Sustaining current gains in diesel pricing

According to data from the National Bureau of Statistics (NBS), the average price paid by consumers for automotive gas oil (diesel) decreased by 5.65 percent month-on-month and increased by 45.35 percent year-on-year to N216.30 in May 2017 from N229.25 in April 2017.

A breakdown of the data indicated that states with the highest average price of diesel were Adamawa (N236.67), Niger (N236.43) & Sokoto (255.71). States with the lowest average price of diesel were Gombe & Yobe (N200.00), Delta (N200.83) and Anambra (N200.56).

But in June, the price fell on average price of the commodity has fallen by 42 percent across the country.

A national survey by Oil and Gas Forum, an NNPC media initiative indicated that in  the last few weeks, the price of diesel has fallen steadily from between N175 and N200 per litre as at June 18, 2017, to as low as between N155 and N160 per litre in some stations across the country as at last week.

The study showed that NNPC Mega Stations and its affiliates across the country sold the product for N160 per litre while many major and independent marketers in Abuja, Lagos, Kaduna, Onitsha, Enugu, Makurdi and most major cities were selling between N160 and N165 per litre. In Port Harcourt the average price is as low as N150 per litre.

The Manager of a fuel retail station in Abuja, Ibrahim Isah, said the station had to reduce the selling price to N165 per litre in line with the prevailing market situation in order to sustain the turnover of the business.

An independent marketer in Makurdi, Innocent Abbah, said the going ex-depot price of diesel from tarmac or local private depots is N155 per litre.

However, the situation is slightly different in Asaba and Warri in Delta State and Uyo in Akwa Ibom state where most independent fuel stations as well as major marketers sold the product for N180 per litre.

The national oil company attributes this to a sustained improvement in the supply of the product and remodeling of the product distribution channels to address sufficiency issues across the country.

A recent release by the NNPC further attributes this fall in prices to the corporation’s robust engagement with critical downstream stakeholders such as Major Oil Marketers Association of Nigeria (MOMAN), Nigerian Association of Road Transport Owners (NARTO), Petroleum Tanker Drivers (PTD) as well as Independent Petroleum Marketers, leading to the resolution of salient issues.

The corporation said it has also taken huge steps to resuscitate some of its critical pipelines and depots such as the Atlas Cove-Mosimi Depot Pipeline, Port-Harcourt Refinery – Aba Depot Pipeline, Kaduna – Kano Pipeline and the Kano Depot which have enhanced efficiency in the distribution of AGO. Efforts are also ongoing to revamp and re-commission other critical pipelines and depots across the country.

In addition to these, the NNPC says that as a result of consistent positive engagement with the Central Bank of Nigeria (CBN), the corporation has equally achieved the expansion of the Premium Motor Spirit (PMS) Foreign Exchange Intervention Scheme to accommodate diesel and aviation fuel.

The challenge now before the NNPC is to sustain these gains in diesel pricing as poor power supply continues to hamper manufacturing sector.
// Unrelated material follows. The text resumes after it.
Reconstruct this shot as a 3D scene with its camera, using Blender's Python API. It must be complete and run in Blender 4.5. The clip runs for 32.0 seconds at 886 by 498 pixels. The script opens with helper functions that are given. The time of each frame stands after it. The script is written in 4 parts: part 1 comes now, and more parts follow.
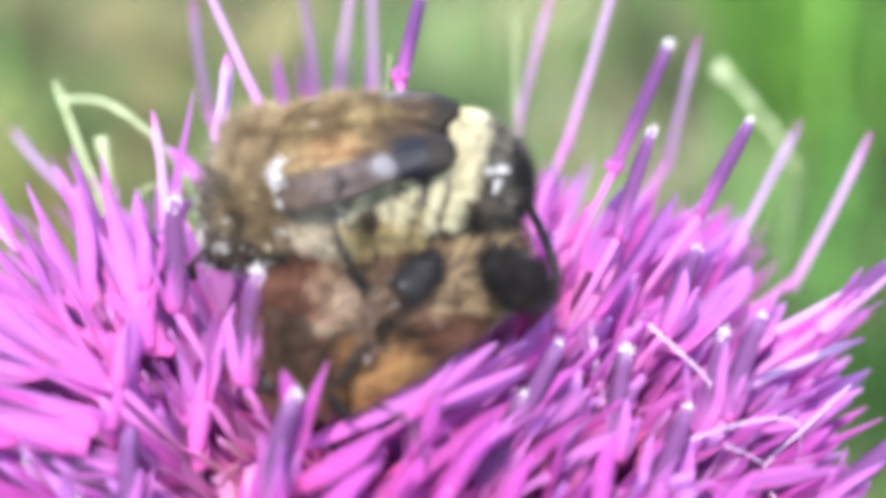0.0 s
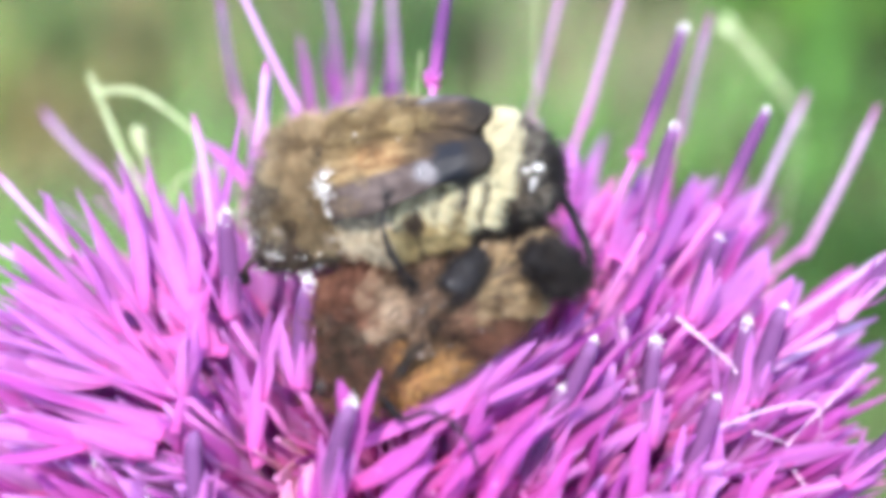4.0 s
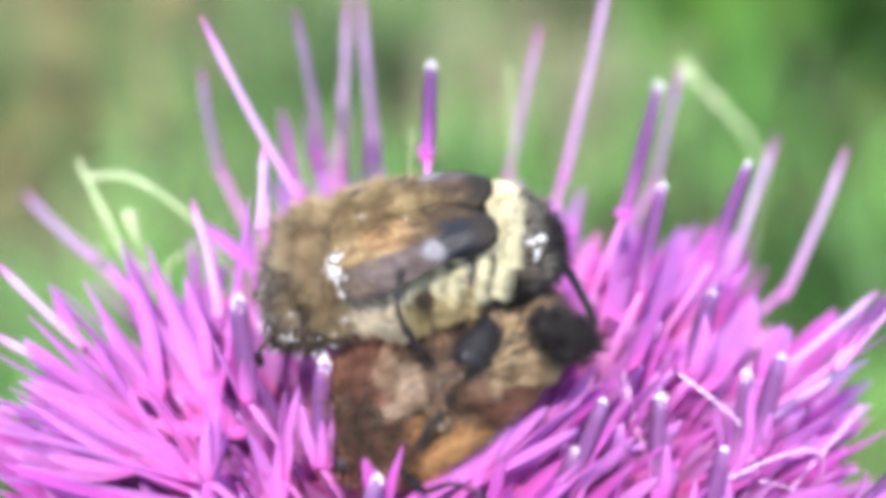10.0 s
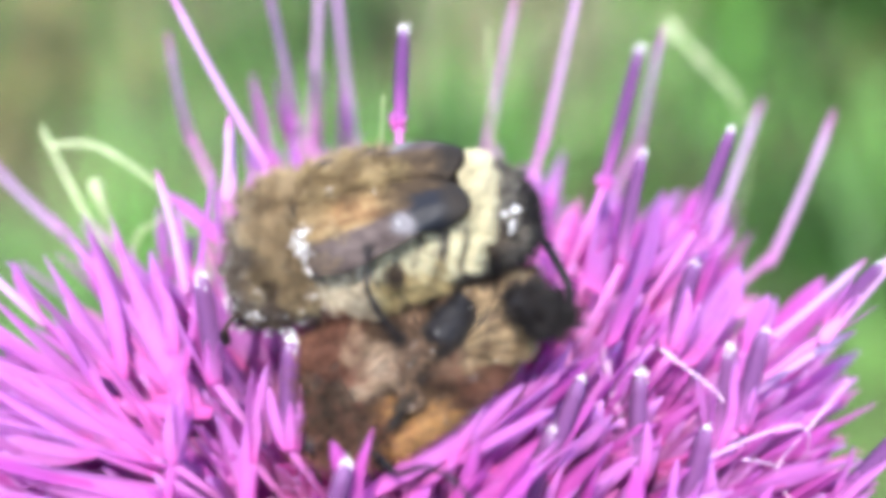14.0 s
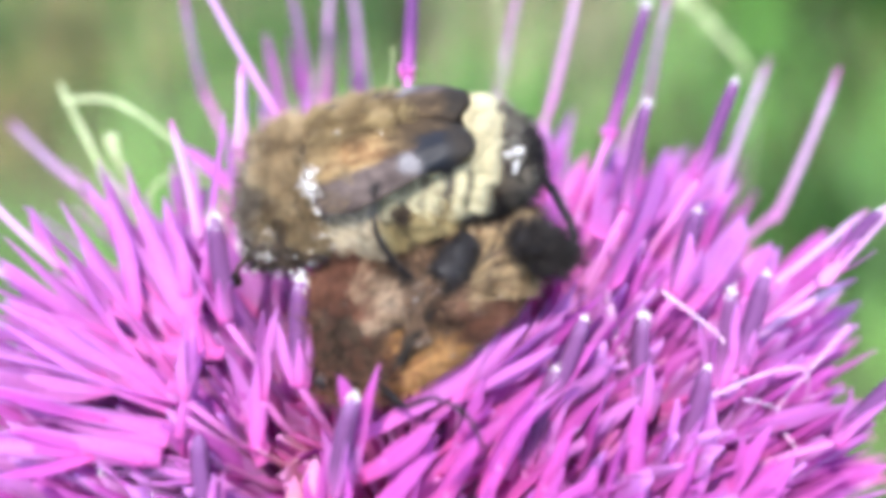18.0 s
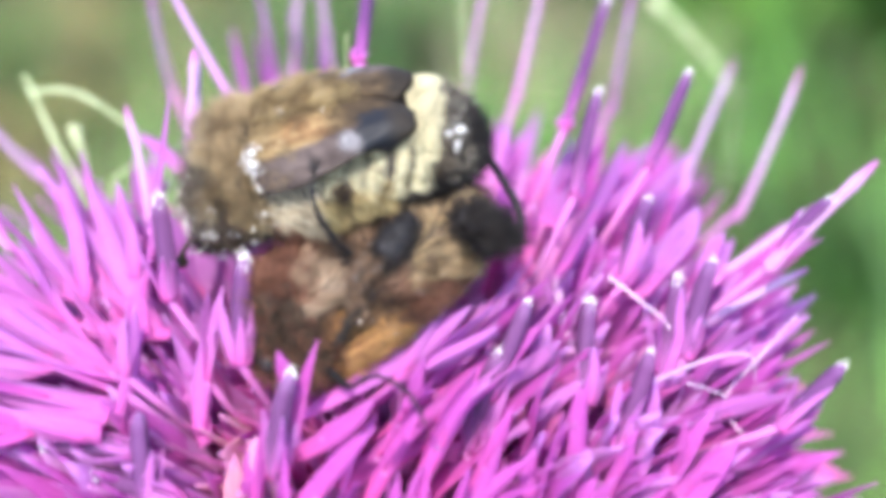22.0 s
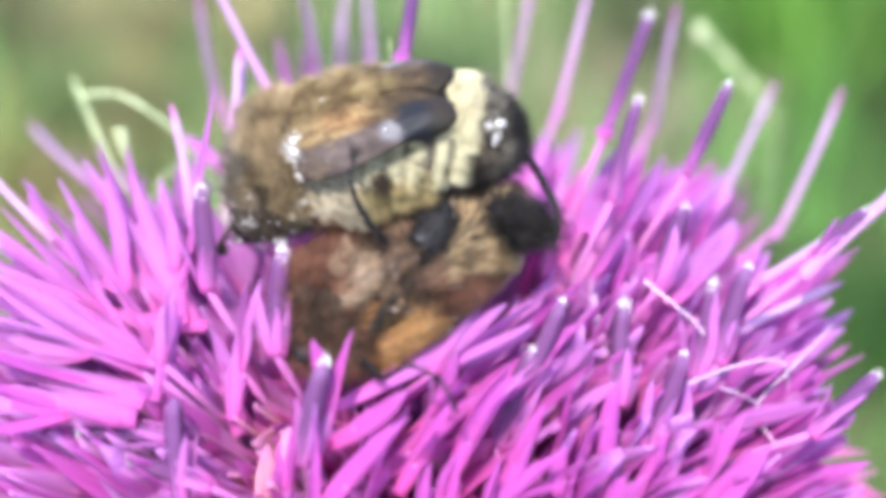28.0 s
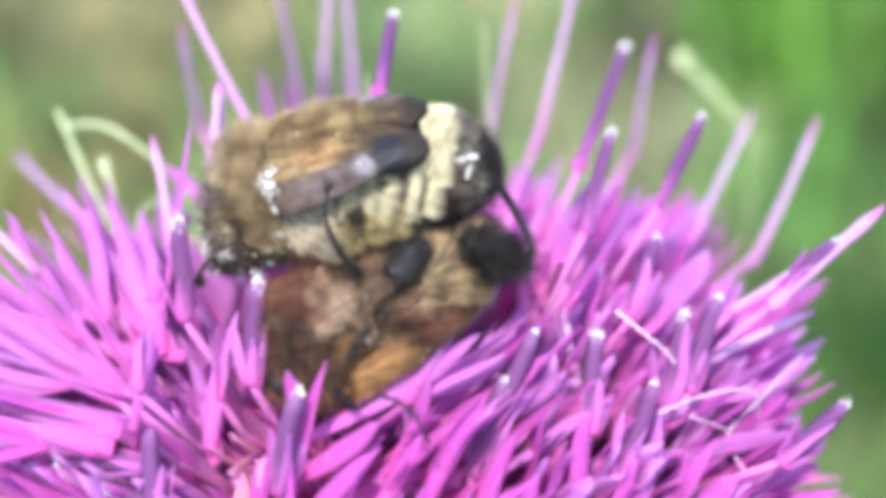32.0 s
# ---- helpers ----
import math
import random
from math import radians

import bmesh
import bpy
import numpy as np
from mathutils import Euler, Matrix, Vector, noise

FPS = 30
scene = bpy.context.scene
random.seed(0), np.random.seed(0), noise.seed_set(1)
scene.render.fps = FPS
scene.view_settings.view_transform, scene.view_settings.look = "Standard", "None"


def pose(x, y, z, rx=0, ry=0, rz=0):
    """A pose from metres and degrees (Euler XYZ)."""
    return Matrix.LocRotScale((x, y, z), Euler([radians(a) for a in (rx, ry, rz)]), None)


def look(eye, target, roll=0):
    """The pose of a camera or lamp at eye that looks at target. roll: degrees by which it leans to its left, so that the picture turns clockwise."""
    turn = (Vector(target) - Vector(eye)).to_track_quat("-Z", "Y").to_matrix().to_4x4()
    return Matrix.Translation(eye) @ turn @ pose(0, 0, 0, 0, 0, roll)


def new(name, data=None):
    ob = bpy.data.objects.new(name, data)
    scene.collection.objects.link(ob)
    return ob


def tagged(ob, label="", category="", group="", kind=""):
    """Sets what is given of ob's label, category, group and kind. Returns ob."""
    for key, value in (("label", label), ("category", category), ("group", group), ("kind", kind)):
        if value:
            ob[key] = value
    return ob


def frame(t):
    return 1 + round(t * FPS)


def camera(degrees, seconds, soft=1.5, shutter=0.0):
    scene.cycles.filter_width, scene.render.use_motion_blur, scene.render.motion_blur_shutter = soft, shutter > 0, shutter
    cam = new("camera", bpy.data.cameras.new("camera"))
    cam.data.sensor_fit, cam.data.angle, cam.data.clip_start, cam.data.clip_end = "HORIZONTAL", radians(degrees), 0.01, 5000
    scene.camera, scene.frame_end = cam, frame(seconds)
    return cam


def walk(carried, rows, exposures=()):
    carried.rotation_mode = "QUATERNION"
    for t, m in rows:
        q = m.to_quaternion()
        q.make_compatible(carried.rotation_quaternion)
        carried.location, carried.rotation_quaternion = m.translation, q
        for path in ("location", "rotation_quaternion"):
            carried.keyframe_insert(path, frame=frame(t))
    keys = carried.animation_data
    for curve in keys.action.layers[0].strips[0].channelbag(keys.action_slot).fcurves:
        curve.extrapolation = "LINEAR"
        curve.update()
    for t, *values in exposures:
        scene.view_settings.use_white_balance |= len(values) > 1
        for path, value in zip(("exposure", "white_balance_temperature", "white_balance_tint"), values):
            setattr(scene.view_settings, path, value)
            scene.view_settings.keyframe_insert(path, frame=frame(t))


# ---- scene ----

The gains will also impact on independent power projects in manufacturing clusters around the industrial hubs in Lagos.

Further, the corporation has to ease the process of transporting the product around the country as the use of tankers becomes increasingly challenging. Movement of petroleum products through rail lines will help to deepen distribution and improve supply nationwide.